Gegeven is de differentiaalvergelijking `D` door `4text(e)^y(text(e)^y - 1)(text(d)y)/(text(d)x) = 1-x` .
Geef door arcering het gedeelte van het `Oxy` -vlak aan, waar de richtingscoëfficiënten van de door `D` bepaalde lijnelementen positief zijn.
Toon aan dat de kromme `K` gegeven door de parametervoorstelling `x = 1 + 2 sin(t)` en `y=ln(1 + cos(t))` een oplossingskromme van `D` is.
`L` is een oplossingskromme van `D` die door het punt `(text(-)2, ln(3))` gaat.
Stel een vergelijking van `L` op.
(bron: examen wiskunde B1,2 in 1991, eerste tijdvak)
Gegeven is de differentiaalvergelijking `D` : `(text(d)y)/(text(d)x) = (x-1)(x-3)(y-1)` .

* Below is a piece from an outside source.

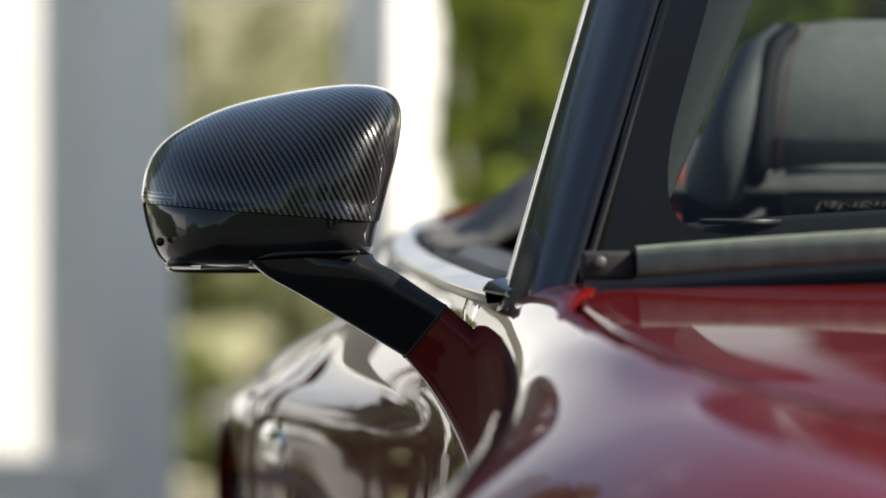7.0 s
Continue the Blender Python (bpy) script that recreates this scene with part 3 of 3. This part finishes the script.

Geef in een tekening de delen van het `Oxy` -vlak aan, waar de lijnelementen die aan `D` voldoen een positieve richtingscoëfficiënt hebben en de delen waar de lijnelementen een negatieve richtingscoëfficiënt hebben.
Een functie
`f`
is een oplossing van
`D`
.
De grafiek van
`f`
gaat door het punt
`(0, 2)`
.
Bereken in hele graden nauwkeurig de hoek waaronder de raaklijn aan de grafiek van `f` de `y` -as snijdt.
Stel een functievoorschrift van `f` op.